Simple function to download a PDF, robustly.

download_pdf(url, file, quiet = FALSE, overwrite = FALSE, pause = TRUE)

Arguments

url
The URL for a PDF
file
File to which the PDF will be downloaded
quiet
Suppress a message about which URL is being processed [default=FALSE]
overwrite
Overwrite an existing file of the same name [default=FALSE]
pause
Whether to pause for 0.5-3 seconds during scraping [default=TRUE]

Value

A data.frame with url, destination, success, pdfCheck

Details

Scraping PDFs from the web can run into little hitches that make writing a scraper annoying. This simplifies PDF scraping by creating a dedicated function and support functions to, e.g., test for PDFness.
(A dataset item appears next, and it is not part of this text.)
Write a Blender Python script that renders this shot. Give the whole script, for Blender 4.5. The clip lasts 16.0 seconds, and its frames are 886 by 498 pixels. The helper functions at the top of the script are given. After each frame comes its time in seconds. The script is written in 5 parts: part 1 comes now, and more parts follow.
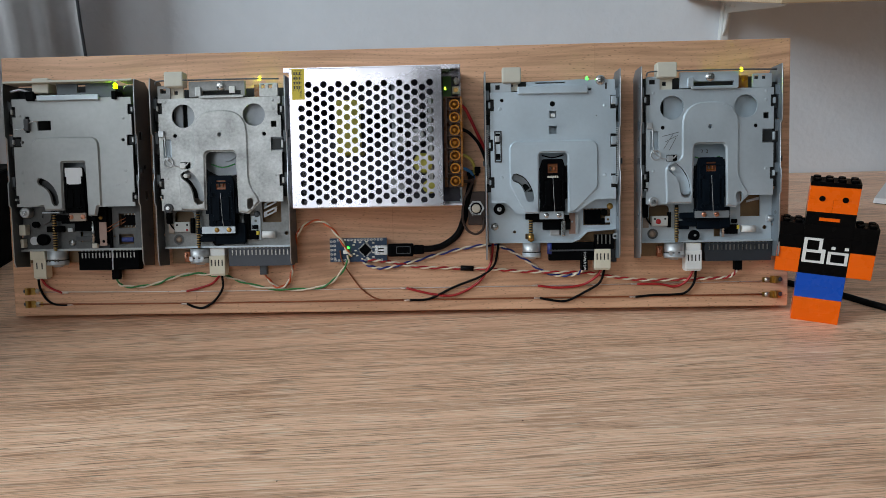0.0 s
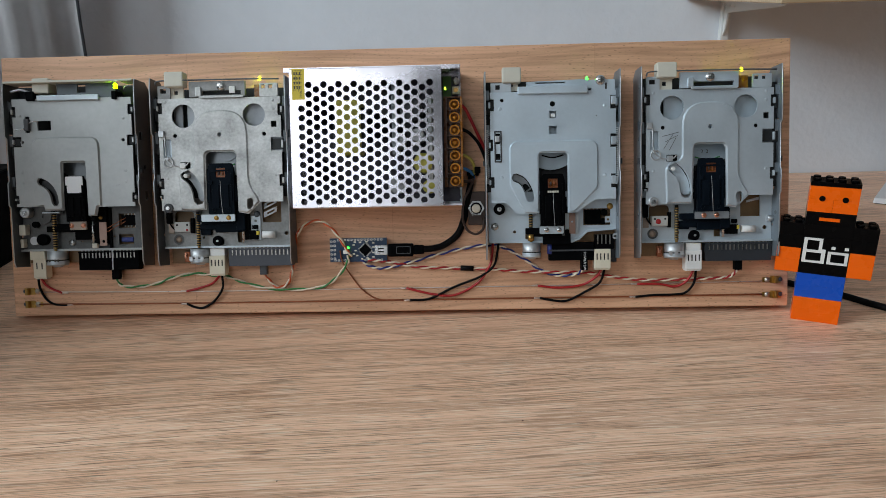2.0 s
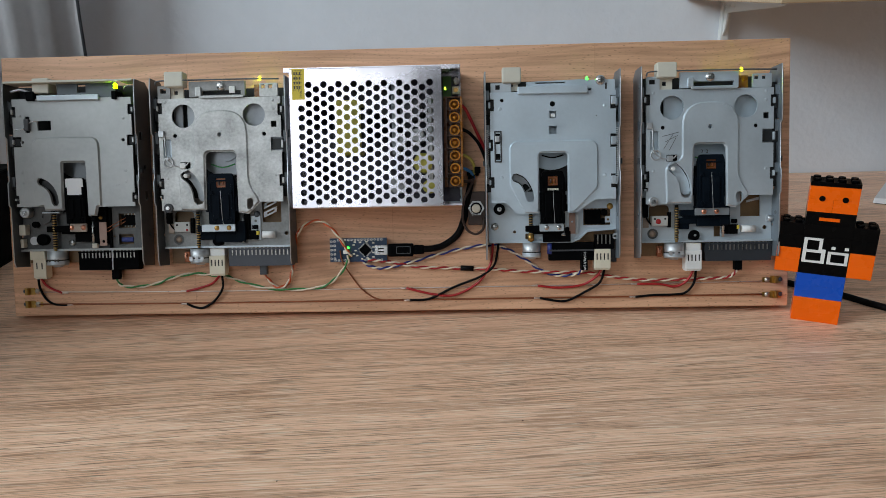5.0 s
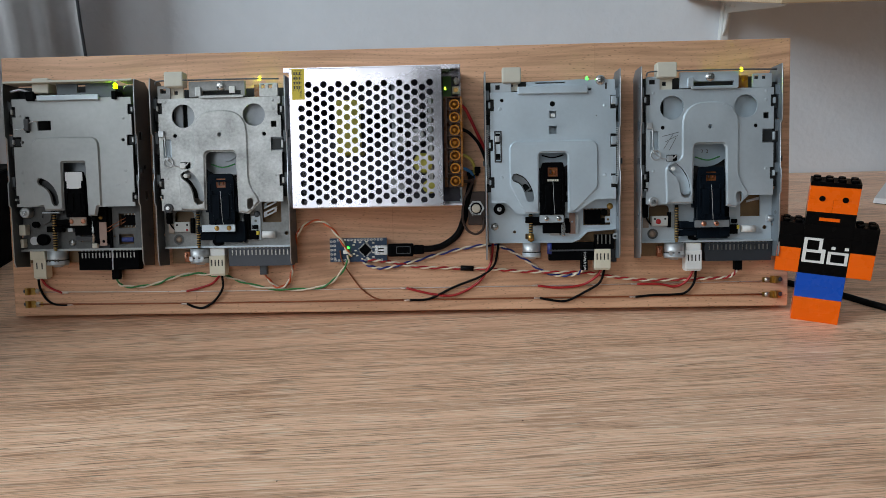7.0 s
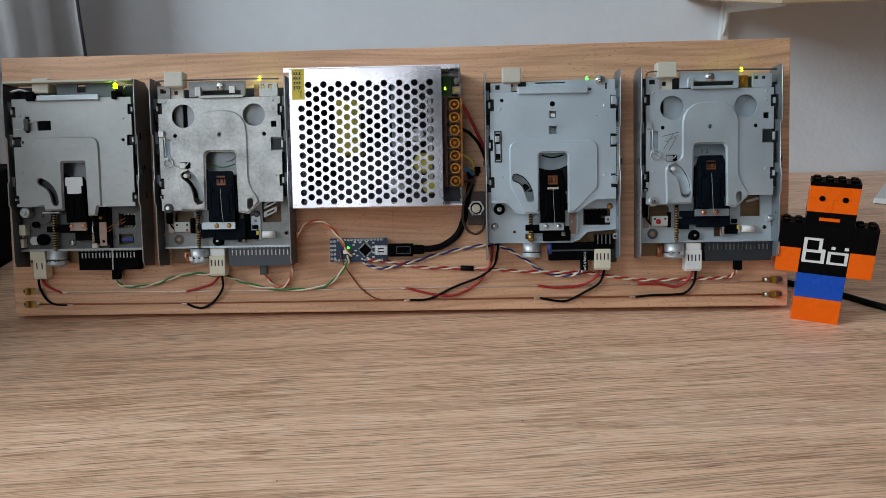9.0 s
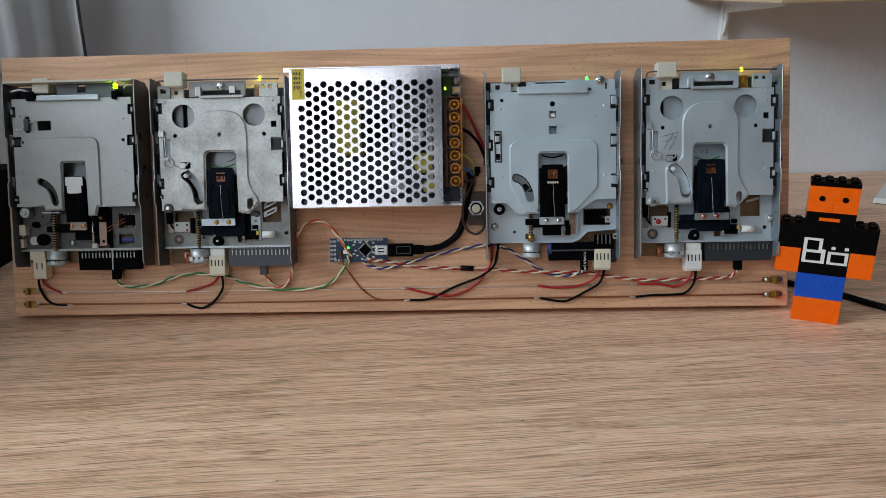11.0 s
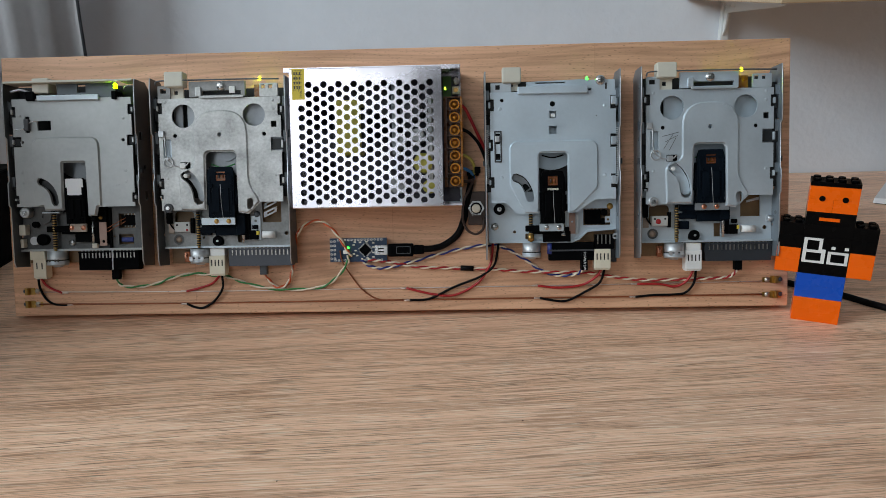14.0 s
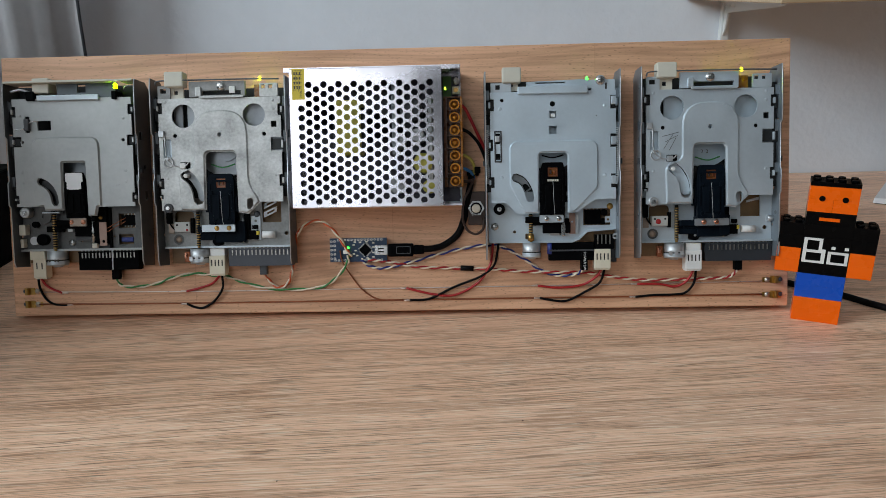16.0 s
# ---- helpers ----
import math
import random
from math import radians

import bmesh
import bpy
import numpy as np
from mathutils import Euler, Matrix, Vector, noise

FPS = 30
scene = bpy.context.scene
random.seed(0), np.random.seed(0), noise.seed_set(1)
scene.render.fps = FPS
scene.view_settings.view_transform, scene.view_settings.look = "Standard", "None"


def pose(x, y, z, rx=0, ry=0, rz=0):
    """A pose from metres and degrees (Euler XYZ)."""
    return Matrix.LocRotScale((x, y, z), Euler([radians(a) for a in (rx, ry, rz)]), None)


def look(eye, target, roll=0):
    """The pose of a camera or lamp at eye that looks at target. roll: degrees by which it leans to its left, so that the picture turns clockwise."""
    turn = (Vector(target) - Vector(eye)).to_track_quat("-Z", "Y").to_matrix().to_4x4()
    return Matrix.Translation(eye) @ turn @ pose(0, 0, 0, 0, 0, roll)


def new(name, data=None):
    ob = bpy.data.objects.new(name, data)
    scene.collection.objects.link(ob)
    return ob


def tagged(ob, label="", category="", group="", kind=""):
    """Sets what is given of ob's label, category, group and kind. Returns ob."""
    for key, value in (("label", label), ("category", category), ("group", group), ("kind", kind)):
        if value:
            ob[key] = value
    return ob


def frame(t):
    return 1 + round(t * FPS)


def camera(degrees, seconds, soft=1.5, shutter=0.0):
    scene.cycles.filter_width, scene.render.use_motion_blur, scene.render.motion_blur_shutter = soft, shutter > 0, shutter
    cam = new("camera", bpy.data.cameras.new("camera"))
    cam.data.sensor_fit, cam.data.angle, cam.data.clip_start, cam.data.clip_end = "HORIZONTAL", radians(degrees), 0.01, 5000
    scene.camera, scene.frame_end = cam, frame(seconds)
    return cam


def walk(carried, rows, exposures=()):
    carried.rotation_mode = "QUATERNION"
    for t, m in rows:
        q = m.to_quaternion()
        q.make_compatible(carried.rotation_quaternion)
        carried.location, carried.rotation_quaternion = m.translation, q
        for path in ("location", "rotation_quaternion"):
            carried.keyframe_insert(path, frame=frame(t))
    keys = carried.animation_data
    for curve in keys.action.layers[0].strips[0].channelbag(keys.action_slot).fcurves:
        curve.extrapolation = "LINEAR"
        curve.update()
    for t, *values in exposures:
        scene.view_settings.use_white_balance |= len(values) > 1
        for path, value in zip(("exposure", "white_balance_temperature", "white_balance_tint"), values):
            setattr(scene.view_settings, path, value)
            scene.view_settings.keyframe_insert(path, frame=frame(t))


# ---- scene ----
# ---- camera ----
cam = camera(64.0, 16.0, soft=0.75)
EYE = Vector((0.05564, -0.49866, 0.23711))
VIEW = Vector((math.sin(radians(-1.944)) * math.cos(radians(20)), math.cos(radians(-1.944)) * math.cos(radians(20)), -math.sin(radians(20))))
STAND = look(EYE, EYE + VIEW, -1.616)
walk(cam, [(0.0, STAND), (16.0, STAND)], exposures=[(0.0, -0.18), (16.0, -0.18)])

# ---- light ----
world = bpy.data.worlds.new("sky")
scene.world = world
world.use_nodes = True
wt = world.node_tree
sky = wt.nodes.new("ShaderNodeTexSky")
sky.sky_type, sky.sun_disc = "NISHITA", False
sky.sun_elevation, sky.sun_rotation = radians(35), radians(200)
wt.nodes["Background"].inputs["Strength"].default_value = 0.06
wt.links.new(sky.outputs["Color"], wt.nodes["Background"].inputs["Color"])


def window_light(name, place, target, sx, sy, watts, colour):
    lamp = bpy.data.lights.new(name, "AREA")
    lamp.shape, lamp.size, lamp.size_y, lamp.energy, lamp.color = "RECTANGLE", sx, sy, watts, colour
    ob = new(name, lamp)
    ob.matrix_world = look(place, target)
    return ob


window_light("window_light_west", (-2.18, -1.05, 1.55), (0.0, -1.05, 1.55), 1.5, 1.2, 82, (0.80, 0.92, 1.0))
window_light("window_light_south", (-0.75, -2.33, 1.45), (-0.75, 0.0, 1.45), 1.16, 1.7, 9.5, (0.84, 0.93, 1.0))

# ---- materials ----


def mat(name, colour, rough=0.5, metal=0.0, vary=0.12, scale=60.0, bump=0.0, bscale=400.0, stretch=(1, 1, 1), spec=0.5, island=0.0, coat=0.0):
    """A surface with two scales of variation in colour and roughness, and fine relief."""
    m = bpy.data.materials.new(name)
    m.use_nodes = True
    nt = m.node_tree
    b = nt.nodes["Principled BSDF"]
    tc = nt.nodes.new("ShaderNodeTexCoord")
    mp = nt.nodes.new("ShaderNodeMapping")
    mp.inputs["Scale"].default_value = stretch
    nt.links.new(tc.outputs["Object"], mp.inputs["Vector"])
    n1 = nt.nodes.new("ShaderNodeTexNoise")
    n1.inputs["Scale"].default_value, n1.inputs["Detail"].default_value = scale, 5
    n2 = nt.nodes.new("ShaderNodeTexNoise")
    n2.inputs["Scale"].default_value, n2.inputs["Detail"].default_value = scale * 9, 4
    nt.links.new(mp.outputs["Vector"], n1.inputs["Vector"])
    nt.links.new(mp.outputs["Vector"], n2.inputs["Vector"])
    mean = nt.nodes.new("ShaderNodeMath")
    mean.operation = "MULTIPLY_ADD"
    nt.links.new(n2.outputs["Fac"], mean.inputs[0])
    mean.inputs[1].default_value = 0.4
    nt.links.new(n1.outputs["Fac"], mean.inputs[2])
    ramp = nt.nodes.new("ShaderNodeMapRange")
    ramp.inputs["From Min"].default_value, ramp.inputs["From Max"].default_value = 0.45, 0.95
    ramp.inputs["To Min"].default_value, ramp.inputs["To Max"].default_value = 1 - vary, 1 + vary
    nt.links.new(mean.outputs[0], ramp.inputs["Value"])
    mul = nt.nodes.new("ShaderNodeMix")
    mul.data_type, mul.blend_type = "RGBA", "MULTIPLY"
    mul.inputs["Factor"].default_value = 1.0
    mul.inputs["A"].default_value = (*colour, 1)
    nt.links.new(ramp.outputs["Result"], mul.inputs["B"])
    nt.links.new(mul.outputs["Result"], b.inputs["Base Color"])
    rr = nt.nodes.new("ShaderNodeMapRange")
    rr.inputs["From Min"].default_value, rr.inputs["From Max"].default_value = 0.35, 0.65
    rr.inputs["To Min"].default_value, rr.inputs["To Max"].default_value = max(0.03, rough - 0.08), min(1, rough + 0.08)
    nt.links.new(n1.outputs["Fac"], rr.inputs["Value"])
    nt.links.new(rr.outputs["Result"], b.inputs["Roughness"])
    b.inputs["Metallic"].default_value = metal
    b.inputs["Specular IOR Level"].default_value = spec
    b.inputs["Coat Weight"].default_value = coat
    if bump:
        n3 = nt.nodes.new("ShaderNodeTexNoise")
        n3.inputs["Scale"].default_value, n3.inputs["Detail"].default_value = bscale, 3
        nt.links.new(mp.outputs["Vector"], n3.inputs["Vector"])
        bp = nt.nodes.new("ShaderNodeBump")
        bp.inputs["Strength"].default_value, bp.inputs["Distance"].default_value = bump, 0.0008 if bump < 0.9 else 0.0022
        nt.links.new(n3.outputs["Fac"], bp.inputs["Height"])
        nt.links.new(bp.outputs["Normal"], b.inputs["Normal"])
    return m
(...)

Ensures URL encoding, handles missing URLs gracefully. The filename is the basename of the URL with " " replaced with "_". Includes the pause parameter to limit the rate at which requests hit the hosting servers.

TODO: Have the overwrite check work on the MD5 hash of files in the download sudb rather than relying on file names.

Examples

## Not run: ------------------------------------ # result <- download_pdf(url = "https://goo.gl/I3P3A3", # file = "~/Downloads/test.pdf") ## ---------------------------------------------